Emojipedia tweeted about Unicode’s approval of several new emoji on Wednesday, with a pinched finger gesture drawing excited attention from prospective users online. The gesture is being claimed as the “Italian emoji,” regardless of whether you’re Italian or not.
According to this tweet from Emojipedia, the emoji is known officially as “pinched fingers, with skin tone support.”
New in Emoji 13.0: Pinched Fingers, with skin tone support #Emoji2020 https://t.co/nSYHGVUTJn pic.twitter.com/AFGuZf2azR
— Emojipedia (@Emojipedia) January 29, 2020
While it is not yet available to consumers, the Italian emoji has already lended itself to jokes online. One user tweeted, “This emoji increases your Italian speaking abilities by 100%.”
This emoji increases your Italian speaking abilities but 100% https://t.co/YDIa05oUcR
— 3ajoora (@hassan_nawrani) January 30, 2020
This is going to be every italian mothers favorite emoji https://t.co/LZ6qJSpW6Y
— ART DADDY (@carolinedee_) January 30, 2020
Even people who aren’t Italian are preparing to see this emoji from their loved ones who are.

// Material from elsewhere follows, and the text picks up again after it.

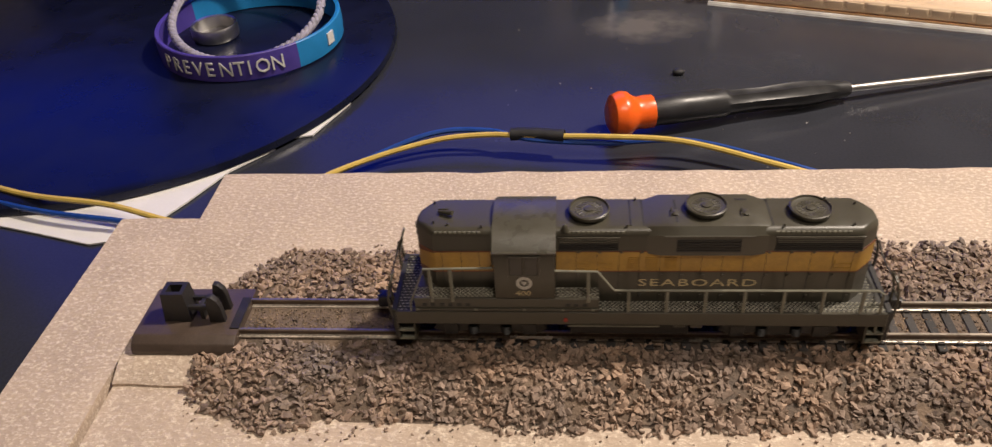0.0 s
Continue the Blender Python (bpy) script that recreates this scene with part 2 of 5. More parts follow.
TAN_DARK = surface("brown_card_floor", (0.42, 0.23, 0.10), rough=0.7, vary=0.15, scale=90)
CLEAR = clear_plastic("clear_styrene")
# Grey stands for the light that clear styrene catches at its edges.
EDGE_GREY = surface("glint_grey_styrene", (0.27, 0.265, 0.26), rough=0.15, vary=0.1, scale=120, bump=0.02)
EDGE_GREY.node_tree.nodes["Principled BSDF"].inputs["Alpha"].default_value = 0.50
HAZE = surface("hazy_clear_styrene", (0.55, 0.54, 0.53), rough=0.12, vary=0.1, scale=60, bump=0.0)
HAZE.node_tree.nodes["Principled BSDF"].inputs["Alpha"].default_value = 0.085
SMOKE = clear_plastic("smoked_film", (0.30, 0.22, 0.17), 0.12)
YELLOW_TAPE = surface("yellowed_tape", (0.50, 0.34, 0.12), rough=0.25, vary=0.3, scale=220, bump=0.05)
YELLOW_TAPE.node_tree.nodes["Principled BSDF"].inputs["Alpha"].default_value = 0.38
CURLED_FILM = surface("curled_film", (0.50, 0.42, 0.32), rough=0.2, vary=0.3, scale=220, bump=0.05)
CURLED_FILM.node_tree.nodes["Principled BSDF"].inputs["Alpha"].default_value = 0.24
# Near-white stands for the glints along clear styrene edges and ribs.
LIT_EDGE = surface("painted_glint_styrene", (0.80, 0.78, 0.75), rough=0.12, vary=0.25, scale=160, bump=0.02)
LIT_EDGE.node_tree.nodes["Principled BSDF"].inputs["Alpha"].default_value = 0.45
LAMP_POST = surface("cream_plastic_post", (0.60, 0.50, 0.40), rough=0.45, vary=0.12, scale=200, bump=0.08)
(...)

“I’m married to an Italian-American from NJ so I’m preparing myself for an overwhelming use of this emoji,” one user wrote.
https://twitter.com/NotAlexis/status/1222743586564984832
Some users wrote that this was a long time coming, and now they can communicate that special *something* with their messages.
“I literally tweeted the other day that we need an Italian hand emoji,” a user wrote. “They know.”
I literally tweeted the other day that we need an Italian hand emoji. They know
— em (@emjonnes) January 30, 2020
Those with Italian mothers are already preparing to be yelled at via text in— you guessed it— Italian.
“Ah, now my Italian mother can yell at me about not doing the dishes and say I give her agita all with one emoji,” one user wrote.